SCOTUSBlog: My commentary on Florence

My SCOTUSBlog commentary on Florence v. Board of Chosen Freeholders of the County of Burlington strip search case argued today, October 12th:

At issue in Florence is “reasonableness” of a jail strip search of a man brought in because of a computer error on whether he had paid a past traffic fine. In Bell v. Wolfish the Court held that pretrial detainees in the Manhattan MCC could be strip searched during their confinement because it was reasonable on a balancing of interests.

Those detainees, however, were either held on a criminal complaint or indicted. How does that relate to an accidental arrestee, a person brought to jail because of an erroneous traffic warrant that arose after the person was stopped on the street by chance, and a warrant comes up when his driver’s license number is run?

Reasonableness has always been stated by the Court to be the “fundamental inquiry” (see, e.g., United States v. Chadwick) or “touchstone” in Fourth Amendment cases. (see, e.g., Robinette v. Ohio; Board of Ed. of Independent School Dist. No. 92 of Pottawatomie Cty. v. Earls). Was it reasonable to strip search Mr. Florence when there was virtually no chance he would be introducing a weapon or contraband into the jail? Does the Fourth Amendment “reasonableness” and balancing inquiry permit the Court to find this strip search invalid in light of what some members of the Court will undoubtedly see as the weighty interest in jail security automatically tipping the balance for the government?

And what about “lesser-intrusive means”? An accidental detainee like Mr. Florence should not be subjected to the indignity of his strip search. Even so, how does one apply such a rule (a “bright-line rule”?) so jailers will understand it? That didn’t stop the Court in holding that a detainee couldn’t be detained more than 48 hours without seeing a judicial officer for a probable cause finding in County of Riverside v. McLaughlin, but that case did not involve jail security. But, Earls refused to even going in the “lesser-intrusive measures” for drug testing students. Indeed, such a standard has always been scrupulously avoided by the Court. (See, e.g., United States v. Martinez-Fuerte and Colorado v. Bertine).

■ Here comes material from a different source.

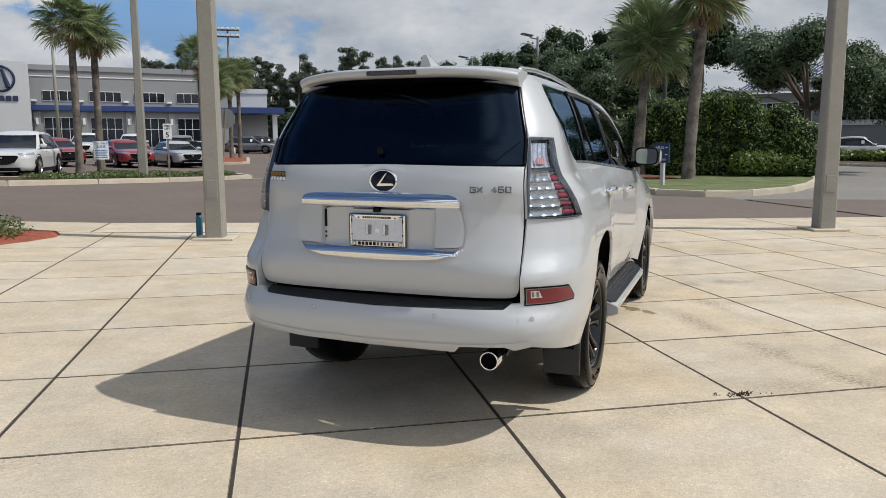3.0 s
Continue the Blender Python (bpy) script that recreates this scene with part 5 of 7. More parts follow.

An irony lost on the parties [only one respondent mentions it in passing for something else] is Herring v. United States holding that the exclusionary rule would not be applied to persons arrested and then searched on accidental warrants because there was only mere negligence in not purging the warrant. Now, that mere negligence leads to the gross indignity of a strip search of a man with papers in his car showing that the warrant for him is bogus.

If Mr. Florence loses, then we have a fait accompli. “Reasonableness” has been forever subordinated to “jail security,” and mere incantation of the words makes the Fourth Amendment evaporate in any jail setting. No exclusionary rule under Herring; no civil action under Florence; the government can’t lose; perfect. Is that where we are headed? Gail Atwater’s driving without a seat belt would then have caused her to risk being strip searched because her arrest was valid under the Fourth Amendment even though the offense was “fine only.” And what about retaliatory arrests for “contempt of cop”? Can officers then arrest people to purposely add to their indignity knowing that a strip search will occur, too? That already happens with automobile searches, so why not for any arrest?